* [What the task asks] List all the lines in these records that hold "parts".

* [Given entries]
######

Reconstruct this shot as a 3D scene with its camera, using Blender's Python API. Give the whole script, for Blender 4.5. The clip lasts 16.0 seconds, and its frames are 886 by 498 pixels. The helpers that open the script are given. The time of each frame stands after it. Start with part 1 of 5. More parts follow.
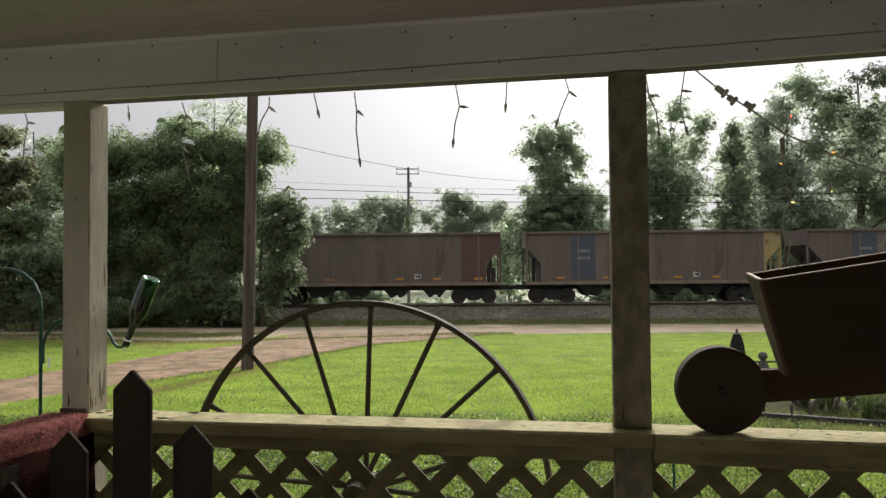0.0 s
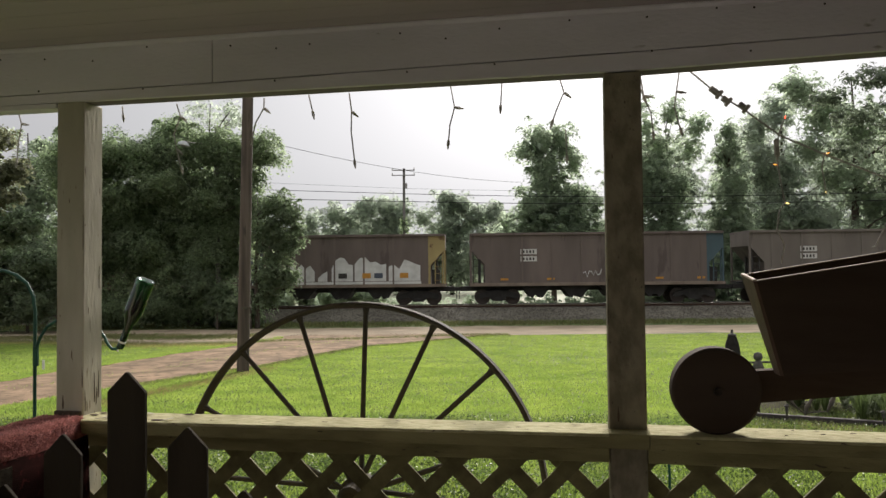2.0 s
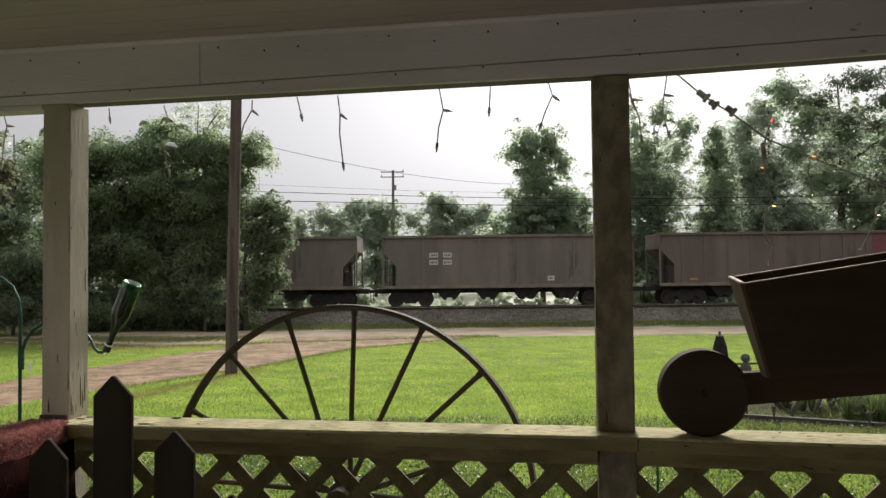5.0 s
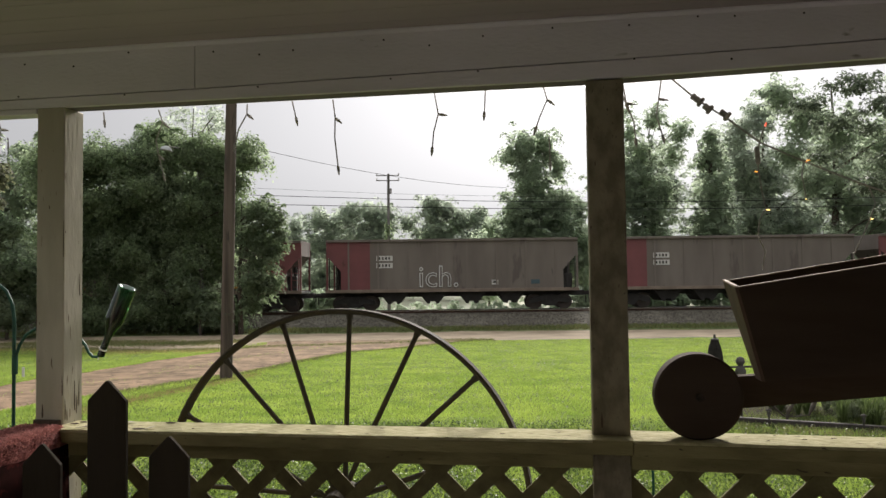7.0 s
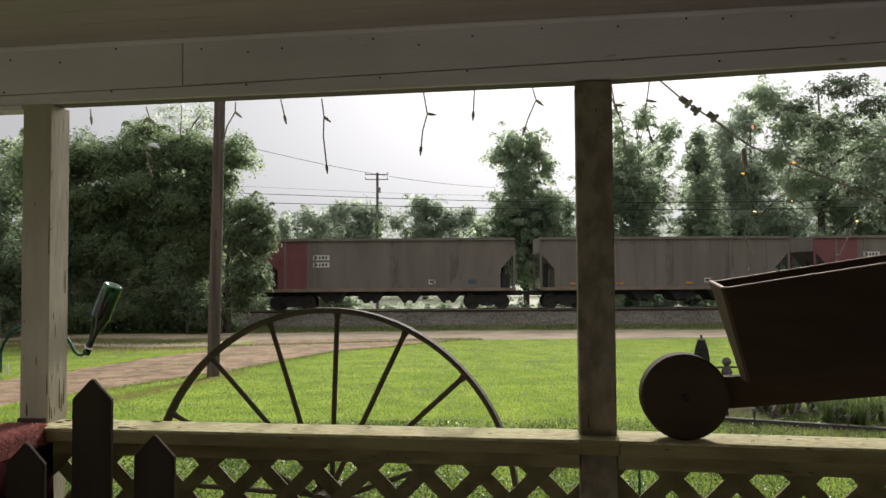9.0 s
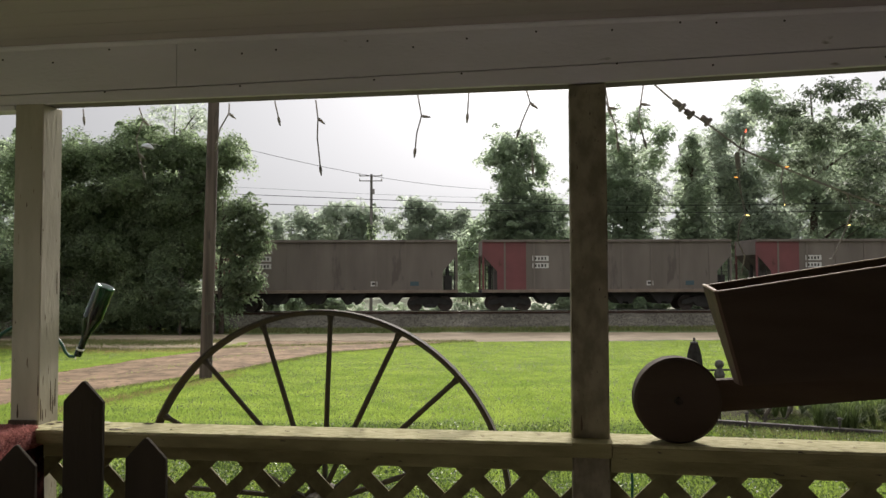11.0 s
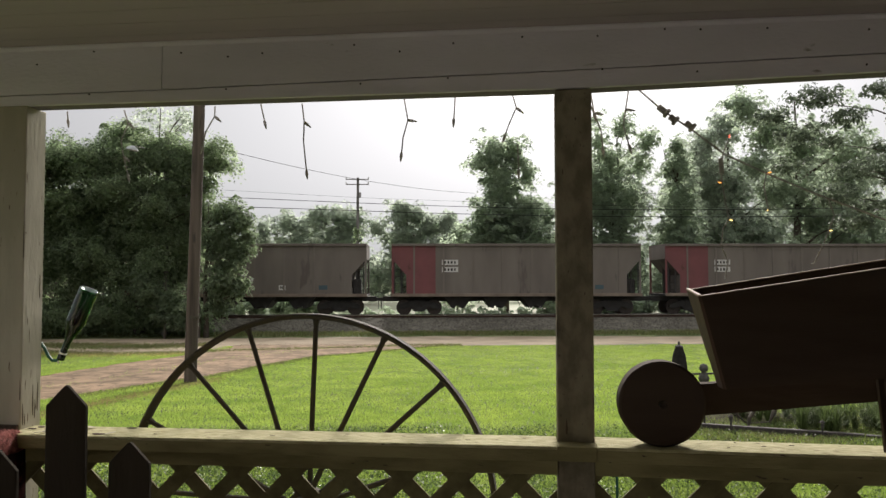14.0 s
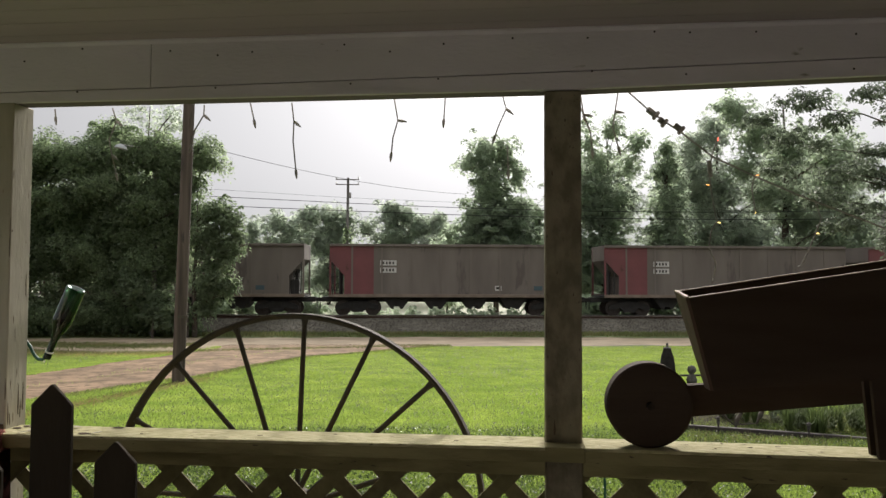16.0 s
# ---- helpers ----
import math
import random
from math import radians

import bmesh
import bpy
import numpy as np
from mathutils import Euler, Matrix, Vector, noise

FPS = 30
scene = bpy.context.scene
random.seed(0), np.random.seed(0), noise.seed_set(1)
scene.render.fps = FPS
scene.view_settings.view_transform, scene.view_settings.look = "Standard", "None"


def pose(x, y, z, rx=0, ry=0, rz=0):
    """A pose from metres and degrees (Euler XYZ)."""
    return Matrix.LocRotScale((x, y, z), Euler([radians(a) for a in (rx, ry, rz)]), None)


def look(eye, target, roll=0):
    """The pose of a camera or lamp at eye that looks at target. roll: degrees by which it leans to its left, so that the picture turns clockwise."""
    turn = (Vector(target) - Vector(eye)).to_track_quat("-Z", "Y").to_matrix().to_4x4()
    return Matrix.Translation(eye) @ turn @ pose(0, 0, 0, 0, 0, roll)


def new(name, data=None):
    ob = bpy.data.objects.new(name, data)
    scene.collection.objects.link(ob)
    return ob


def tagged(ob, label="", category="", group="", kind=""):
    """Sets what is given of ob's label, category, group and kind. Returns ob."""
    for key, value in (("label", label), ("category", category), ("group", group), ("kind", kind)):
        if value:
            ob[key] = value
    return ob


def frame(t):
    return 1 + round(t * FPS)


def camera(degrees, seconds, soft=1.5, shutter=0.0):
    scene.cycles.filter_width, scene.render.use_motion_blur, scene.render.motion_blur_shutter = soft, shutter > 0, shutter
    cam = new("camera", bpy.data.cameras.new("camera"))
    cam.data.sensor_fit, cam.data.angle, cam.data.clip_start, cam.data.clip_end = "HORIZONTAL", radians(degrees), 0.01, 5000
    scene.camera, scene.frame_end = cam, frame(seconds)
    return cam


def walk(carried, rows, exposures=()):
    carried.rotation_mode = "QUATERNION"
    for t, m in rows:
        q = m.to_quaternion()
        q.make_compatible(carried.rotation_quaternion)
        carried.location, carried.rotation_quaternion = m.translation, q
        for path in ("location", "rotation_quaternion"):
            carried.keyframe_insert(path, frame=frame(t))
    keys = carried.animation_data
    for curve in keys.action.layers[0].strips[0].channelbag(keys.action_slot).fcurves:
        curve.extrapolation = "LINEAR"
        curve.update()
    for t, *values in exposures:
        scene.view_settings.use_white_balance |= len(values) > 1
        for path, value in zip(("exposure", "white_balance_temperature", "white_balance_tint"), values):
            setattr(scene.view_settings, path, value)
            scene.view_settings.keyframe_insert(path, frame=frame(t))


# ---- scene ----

######

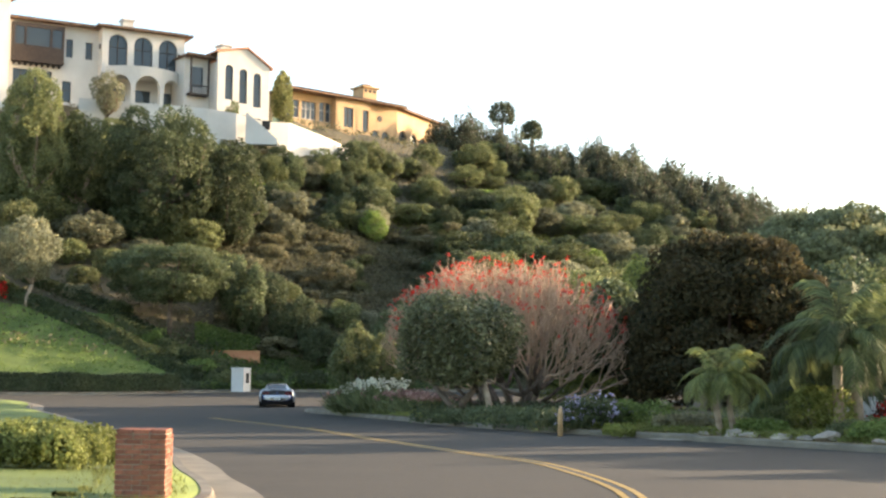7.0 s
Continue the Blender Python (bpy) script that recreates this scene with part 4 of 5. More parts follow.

######

* [Answer below]
Reconstruct this shot as a 3D scene with its camera, using Blender's Python API. Give the whole script, for Blender 4.5. The clip lasts 16.0 seconds, and its frames are 886 by 498 pixels. The helpers that open the script are given. The time of each frame stands after it. Start with part 1 of 5. More parts follow.
Continue the Blender Python (bpy) script that recreates this scene with part 4 of 5. More parts follow.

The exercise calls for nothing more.